I refuse to go into greater detail about where Tolkin's magnificent, fair-minded screenplay leads us. The film hinges on surprise (in surprising ways), and it would be unfair to deny them to you. I'll only say that, whenever I expose new viewers to this film, when it's all over, they rub their eyes and stay silent for a while. It's one of those films that leaves you with very little to say, because it says it all so brilliantly. Mimi Rogers is insanely perfect in the lead, hitting more notes than in a Mozart symphony; I dare say few actresses have ever sidled up to a more challenging role and nevertheless hit every beat required of them as spot on as Rogers does. She's absolutely remarkable in it.
I also like the greasy Duchovny and especially Will Patton, who arrives in the third act playing against type as a good-hearted police officer who arrives as an angel of sorts to help Sharon and her daughter through difficult times. And, while The Rapture's inevitable climax, though helped by Thomas Newman's terrifying score, could have possibly used a bit more money to up its production values, I'm still kind of glad they kept things on a small scale. This is a film about people and ideas, not about special effects and, besides, I think the low-budgeted images make the film all the scarier.

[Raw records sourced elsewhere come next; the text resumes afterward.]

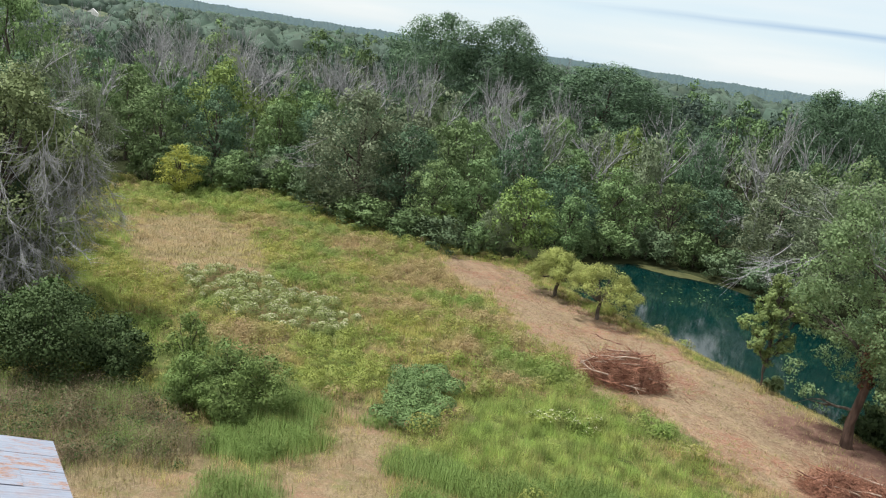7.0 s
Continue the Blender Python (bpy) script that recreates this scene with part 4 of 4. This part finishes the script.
# ---- brush piles ----
def brush_pile(x, y, turn, lx, ly, lz, twigs, seed, material, dark, label, logs):
    rng = np.random.default_rng(seed)
    root = new("brush_pile")
    root.matrix_basis = pose(x, y, gz(x, y), 0, 0, turn)

    def place():
        while True:
            p = rng.uniform(-1, 1, 3)
            p[2] = abs(p[2])
            if (np.abs(p) ** 3).sum() < 1:
                lump = 1 + 0.25 * math.sin(5 * p[0] + seed) * math.cos(4 * p[1])
                p = p * (0.35 + 0.65 * math.sqrt(p @ p)) / max(0.2, math.sqrt(p @ p)) if rng.random() < 0.7 else p
                return p * np.array([lx, ly, lz * lump])
    for i in range(logs):
        p = place()
        a = rng.normal() * 0.5 + (math.pi if rng.random() < 0.5 else 0)
        w = np.array([math.cos(a), math.sin(a), rng.normal() * 0.12])
        ln = rng.uniform(0.8, 1.7)
        out = []
        sprout(rng, p - w * ln * 0.5 + np.array([0, 0, 0.1]), w, ln, rng.uniform(0.022, 0.045), 1, out, 0.5, 0.0, 3)
        for pts, _ in out:
            pts[:, 2] = np.maximum(pts[:, 2], 0.02)
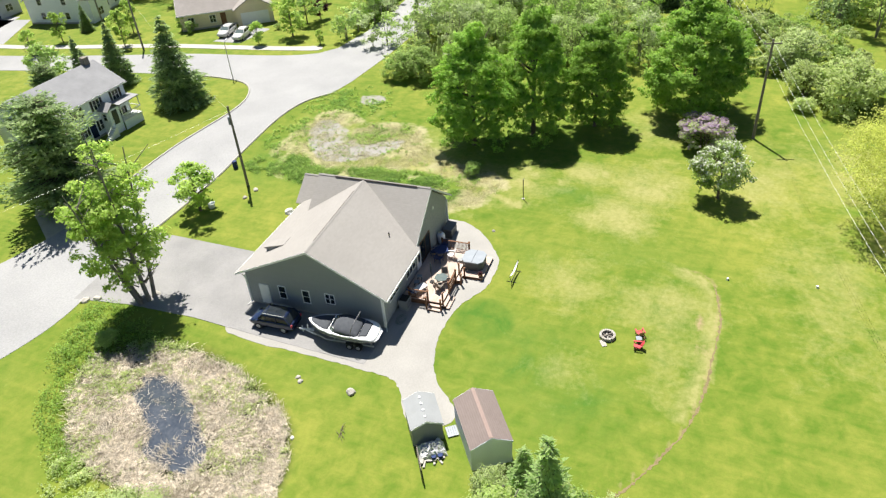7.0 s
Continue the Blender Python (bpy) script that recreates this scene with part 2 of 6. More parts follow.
# Pole wood lightened for shade fill and haze on the near pole.
M["palepole"] = material("lightened pole wood", (0.33, 0.31, 0.28), (0.42, 0.40, 0.36), 1.0, 20.0, 0.9, bump=0.006)
M["weed"] = leaf_material("tall weeds", (0.14, 0.25, 0.05), (0.30, 0.405, 0.10), 0.42, 0.22)
M["twig"] = leaf_material("bare twigs", (0.20, 0.17, 0.14), (0.30, 0.26, 0.21), 0.1)


# ---- building blocks ----
class Geo:
    """Collects vertices and faces of one mesh."""

    def __init__(self):
        self.v, self.f = [], []

    def add(self, verts, faces):
        k = len(self.v)
        self.v += [tuple(p) for p in verts]
        self.f += [tuple(i + k for i in f) for f in faces]
        return self

    def box(self, x0, x1, y0, y1, z0, z1):
        return self.add([(x, y, z) for z in (z0, z1) for x, y in ((x0, y0), (x1, y0), (x1, y1), (x0, y1))],
                        [(3, 2, 1, 0), (4, 5, 6, 7), (0, 1, 5, 4), (1, 2, 6, 5), (2, 3, 7, 6), (3, 0, 4, 7)])

    def prism(self, pts, d):
        """A polygon pushed along d."""
        n = len(pts)
        d = Vector(d)
        a = [Vector(p) for p in pts]
        return self.add(a + [p + d for p in a],
                        [tuple(range(n))[::-1], tuple(range(n, 2 * n))] + [(i, (i + 1) % n, n + (i + 1) % n, n + i) for i in range(n)])

    def tube(self, pts, radii, n=8, cap=True):
        pts = [Vector(p) for p in pts]
        if not hasattr(radii, "__len__"):
            radii = [radii] * len(pts)
        rings = []
        for i, p in enumerate(pts):
            d = (pts[min(i + 1, len(pts) - 1)] - pts[max(i - 1, 0)]).normalized()
            u = d.cross(Vector((0, 0, 1)) if abs(d.z) < 0.9 else Vector((1, 0, 0))).normalized()
            w = d.cross(u)
            rings.append([p + radii[i] * (math.cos(2 * math.pi * k / n) * u + math.sin(2 * math.pi * k / n) * w) for k in range(n)])
        faces = [(i * n + k, i * n + (k + 1) % n, (i + 1) * n + (k + 1) % n, (i + 1) * n + k) for i in range(len(pts) - 1) for k in range(n)]
        if cap:
            faces += [tuple(range(n))[::-1], tuple(range((len(pts) - 1) * n, len(pts) * n))]
        return self.add([p for r in rings for p in r], faces)

    def loft(self, rings):
        """Closed rings of equal count joined, ends capped."""
        n = len(rings[0])
        faces = [(i * n + k, i * n + (k + 1) % n, (i + 1) * n + (k + 1) % n, (i + 1) * n + k) for i in range(len(rings) - 1) for k in range(n)]
        faces += [tuple(range(n))[::-1], tuple(range((len(rings) - 1) * n, len(rings) * n))]
        return self.add([p for r in rings for p in r], faces)

    def slab(self, pts, thick):
        """A sloping sheet of that thickness under the polygon."""
        a = [Vector(p) for p in pts]
        nrm = (a[1] - a[0]).cross(a[2] - a[0]).normalized()
        if nrm.z < 0:
            nrm = -nrm
        return self.prism(a, -thick * nrm)


def make(name, geo, mat, parent=None, label="", smooth=False, bevel=0.0):
    me = bpy.data.meshes.new(name)
    me.from_pydata(geo.v, [], geo.f)
    bm = bmesh.new()
    bm.from_mesh(me)
    bmesh.ops.recalc_face_normals(bm, faces=bm.faces)
    bm.to_mesh(me)
    bm.free()
    for m in (mat if isinstance(mat, (list, tuple)) else [mat]):
        me.materials.append(m)
    if smooth:
        me.shade_smooth()
    ob = new(name, me)
    if parent:
        ob.parent = parent
    if label:
        ob["label"] = label
    if bevel:
        b = ob.modifiers.new("bevel", "BEVEL")
        b.width, b.segments, b.limit_method = bevel, 2, "ANGLE"
    return ob


def empty(name, m, label, category, group="", kind=""):
    e = new(name)
    e.matrix_world = m
    return tagged(e, label, category, group, kind)


def quick_mesh(name, verts, quads, mats, slot=None):
    """A mesh of quads or triangles from arrays."""
    me = bpy.data.meshes.new(name)
    n, k = len(verts), len(quads)
    me.vertices.add(n)
    me.vertices.foreach_set("co", np.asarray(verts, np.float32).ravel())
    s = np.shape(quads)[1]
    me.loops.add(s * k)
    me.loops.foreach_set("vertex_index", np.asarray(quads, np.int32).ravel())
    me.polygons.add(k)
    me.polygons.foreach_set("loop_start", np.arange(0, s * k, s, dtype=np.int32))
    for m in mats:
        me.materials.append(m)
    if slot is not None:
        me.polygons.foreach_set("material_index", np.asarray(slot, np.int32))
    me.update(calc_edges=True)
    me.validate()
    return me


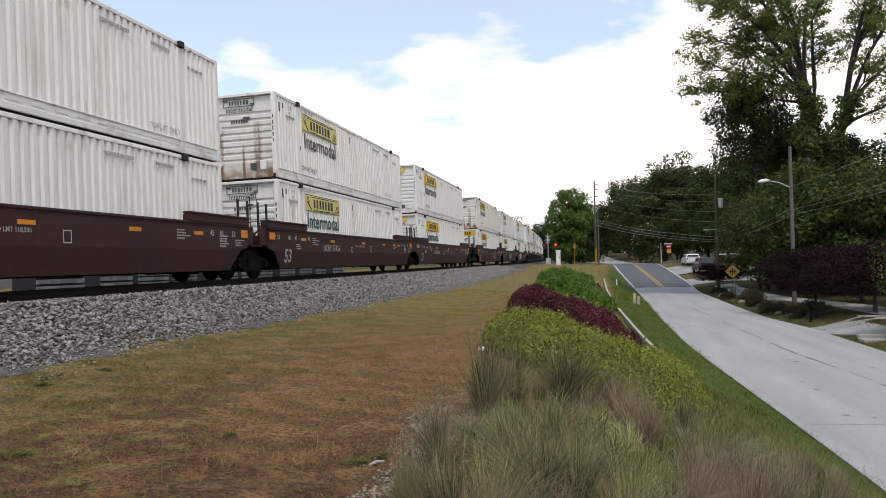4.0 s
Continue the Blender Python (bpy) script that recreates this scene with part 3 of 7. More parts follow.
def track():
    ys = np.arange(-600, 900, 5.0)
    line = thing("railway_track", "single railway track with steel rails on worn wooden ties", "railway track", kind="structure")
    for side in (-1, 1):
        sh = Shape()
        prof = [(-0.037, 0), (0.037, 0), (0.037, -0.03), (0.009, -0.045), (0.009, -0.13), (0.07, -0.15), (0.07, -0.165), (-0.07, -0.165), (-0.07, -0.15), (-0.009, -0.13), (-0.009, -0.045), (-0.037, -0.03)]
        n = len(prof)
        v, f = [], []
        for y in ys:
            cx, cz = float(track_x(y)) + side * 0.755, float(rail_z(y)) + side * 0.755 * math.tan(CANT)
            v += [(cx + a, y, cz + b) for a, b in prof]
        for j in range(len(ys) - 1):
            f += [(j * n + k, j * n + (k + 1) % n, (j + 1) * n + (k + 1) % n, (j + 1) * n + k) for k in range(n)]
        sh.add(v, f)
        part("rail", sh, SHADED_RUST_RAIL, line)
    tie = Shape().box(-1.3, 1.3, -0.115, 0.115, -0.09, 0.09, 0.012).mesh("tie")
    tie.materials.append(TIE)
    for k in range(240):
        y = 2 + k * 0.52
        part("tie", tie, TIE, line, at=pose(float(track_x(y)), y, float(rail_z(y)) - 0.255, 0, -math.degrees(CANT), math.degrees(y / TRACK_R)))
    # bed runs on past the far rail to darken the view beneath the train
    bed = ribbon("ballast", lambda y: track_x(y) - 9.5, lambda y: track_x(y) + 4.1 + 0.3 * math.sin(y * 0.9) + 0.16 * math.sin(y * 2.7), np.arange(-20, 320, 1.0), 0.012, BALLAST,
                 "bed of crushed grey ballast stone", "ballast", across=22)
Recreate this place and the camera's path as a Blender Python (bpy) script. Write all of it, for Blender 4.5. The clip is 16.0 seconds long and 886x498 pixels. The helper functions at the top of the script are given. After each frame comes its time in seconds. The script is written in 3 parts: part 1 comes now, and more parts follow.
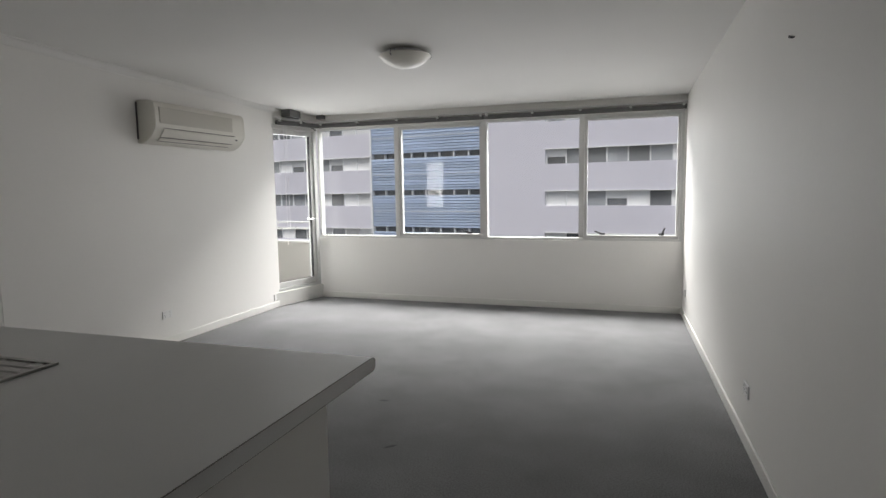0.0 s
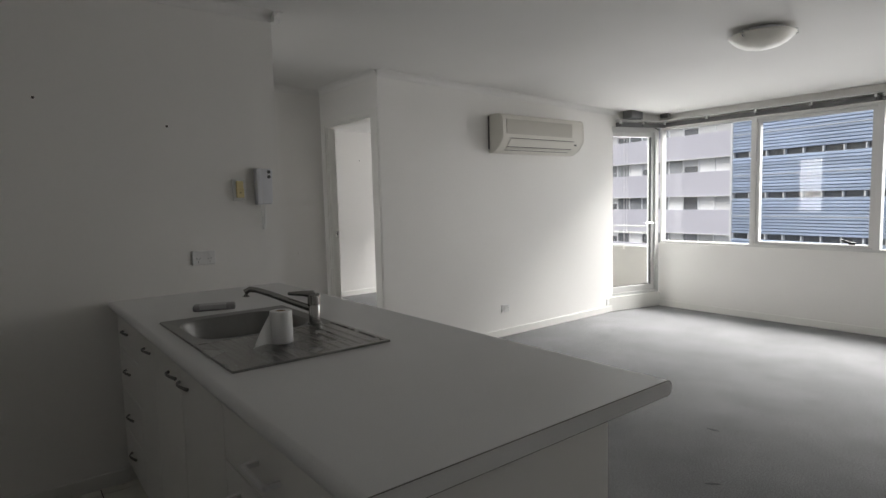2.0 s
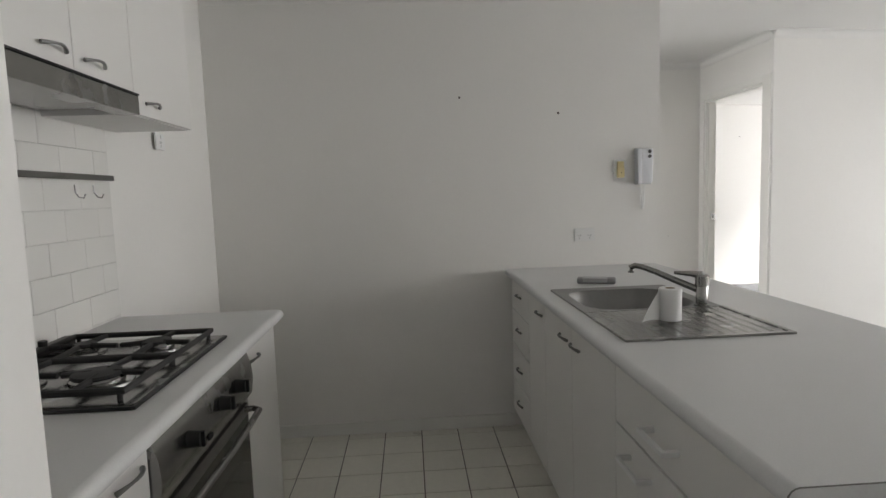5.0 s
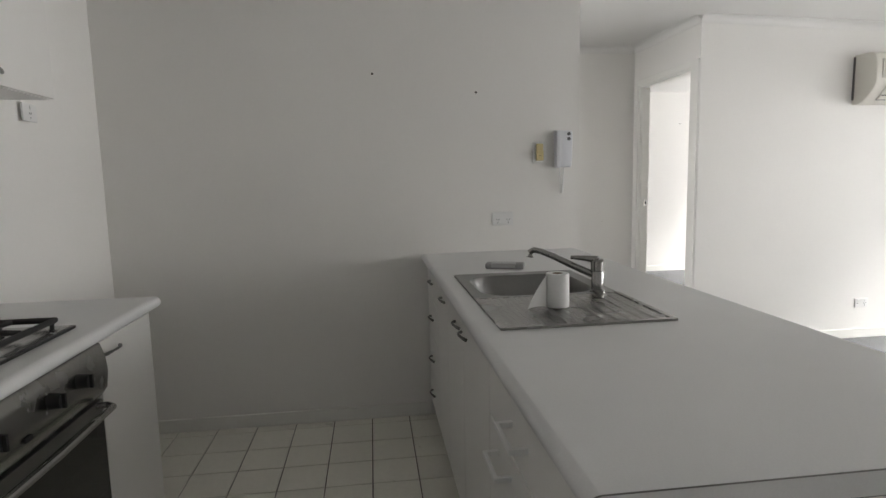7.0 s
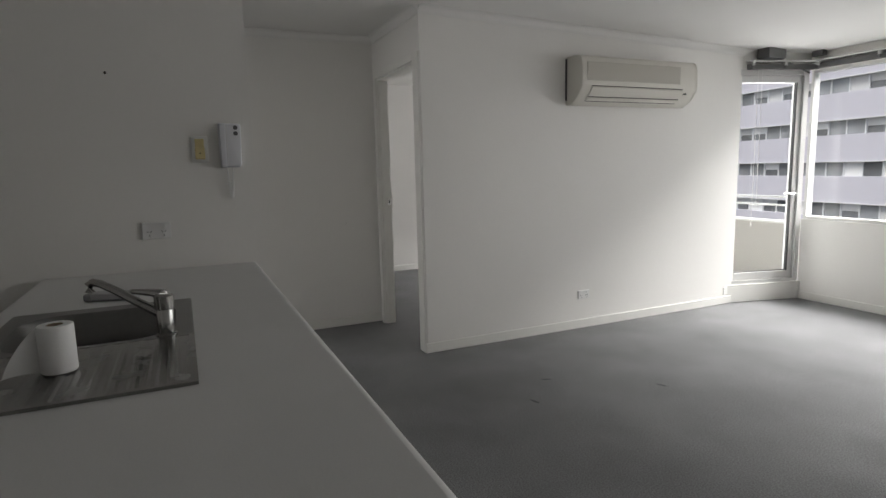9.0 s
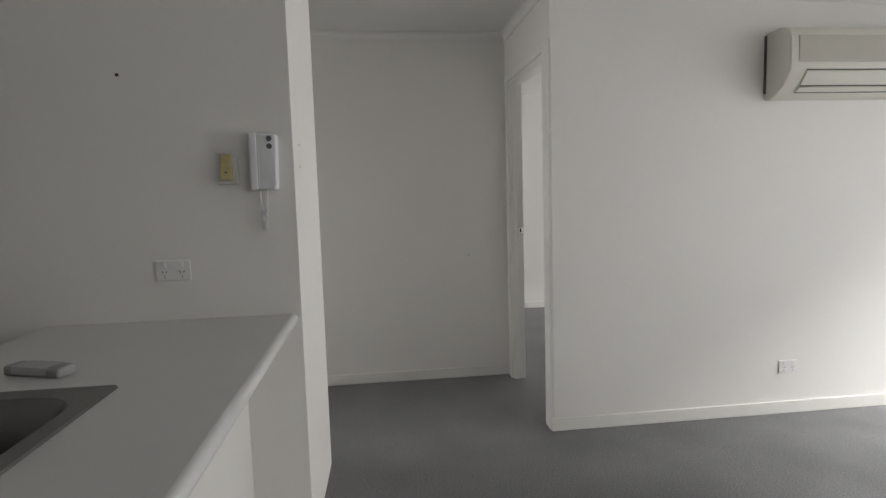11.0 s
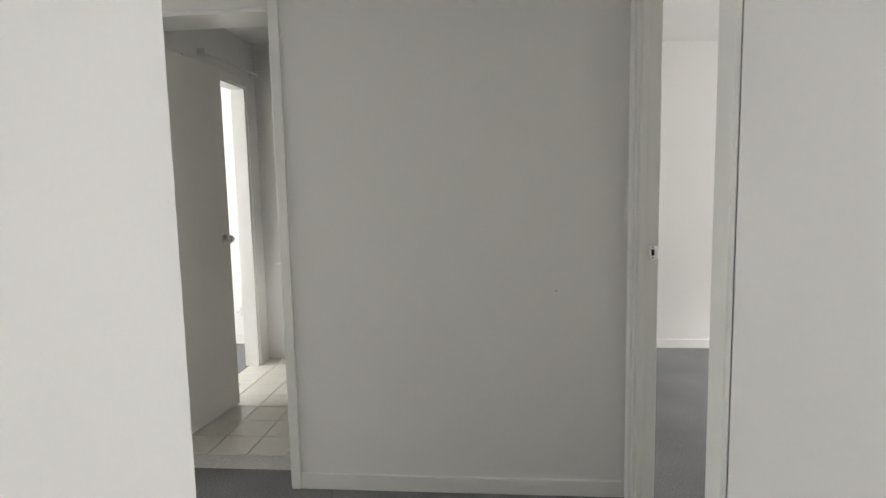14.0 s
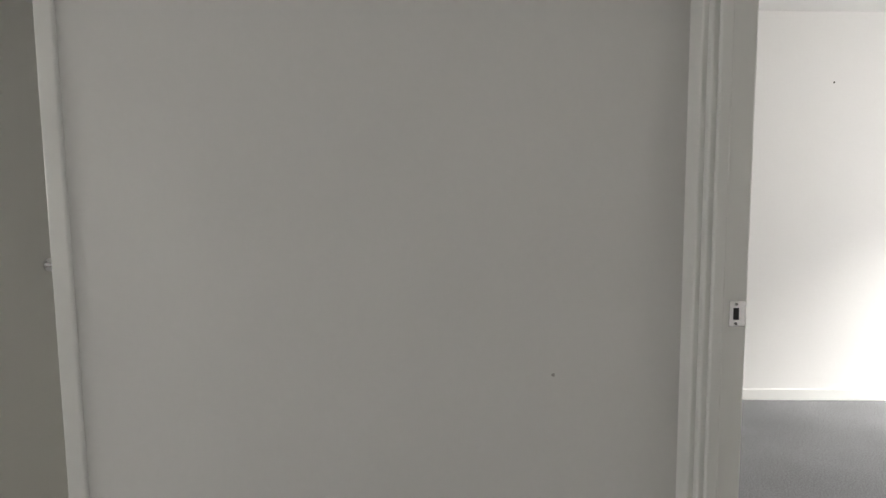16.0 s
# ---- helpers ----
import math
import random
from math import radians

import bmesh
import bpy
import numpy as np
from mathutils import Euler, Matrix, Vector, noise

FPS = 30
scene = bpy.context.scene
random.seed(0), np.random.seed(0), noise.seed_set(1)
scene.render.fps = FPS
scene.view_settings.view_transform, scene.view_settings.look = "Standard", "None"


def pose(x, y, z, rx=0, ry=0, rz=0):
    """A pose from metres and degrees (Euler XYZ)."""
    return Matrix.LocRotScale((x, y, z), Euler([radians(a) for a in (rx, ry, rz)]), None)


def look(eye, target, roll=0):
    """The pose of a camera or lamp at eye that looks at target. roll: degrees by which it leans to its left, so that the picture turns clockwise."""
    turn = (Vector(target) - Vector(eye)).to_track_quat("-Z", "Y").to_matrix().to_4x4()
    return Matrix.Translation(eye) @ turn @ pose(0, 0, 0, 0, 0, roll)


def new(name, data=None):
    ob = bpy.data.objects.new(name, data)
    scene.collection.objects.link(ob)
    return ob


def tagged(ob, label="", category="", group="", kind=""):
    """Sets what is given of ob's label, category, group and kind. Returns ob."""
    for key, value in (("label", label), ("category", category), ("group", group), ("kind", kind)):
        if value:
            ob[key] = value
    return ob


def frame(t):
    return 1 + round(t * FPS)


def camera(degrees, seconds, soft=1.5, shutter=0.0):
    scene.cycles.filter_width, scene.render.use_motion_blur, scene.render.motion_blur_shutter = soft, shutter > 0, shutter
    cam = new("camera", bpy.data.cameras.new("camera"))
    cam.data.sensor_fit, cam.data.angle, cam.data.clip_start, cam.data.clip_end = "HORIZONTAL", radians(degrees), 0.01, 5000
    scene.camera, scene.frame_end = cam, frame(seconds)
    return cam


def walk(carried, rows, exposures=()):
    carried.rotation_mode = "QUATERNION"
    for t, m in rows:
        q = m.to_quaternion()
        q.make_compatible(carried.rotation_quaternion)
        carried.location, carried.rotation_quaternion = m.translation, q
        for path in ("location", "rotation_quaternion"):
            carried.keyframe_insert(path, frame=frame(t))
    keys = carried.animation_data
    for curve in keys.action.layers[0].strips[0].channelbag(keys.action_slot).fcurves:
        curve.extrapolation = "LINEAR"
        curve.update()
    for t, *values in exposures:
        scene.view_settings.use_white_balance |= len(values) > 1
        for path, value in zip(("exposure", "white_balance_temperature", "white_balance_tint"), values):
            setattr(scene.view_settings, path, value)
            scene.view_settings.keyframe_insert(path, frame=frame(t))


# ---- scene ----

Because, in the end, The Rapture is about fear and how it's mingled forever with faith, and about the responsibility God--if there IS a God--has towards those who dare question his blind judgement.
I absolutely love this movie and have seen it many times and always have the same awestruck reaction. It's incredible, completely unforgettable, and now I need to watch it again! Thanks also for the heads-up on "Melancholia" and "Another Earth". I long for serious treatments of these themes, and it looks like I might find some this movie season. Wonderful post, Dean!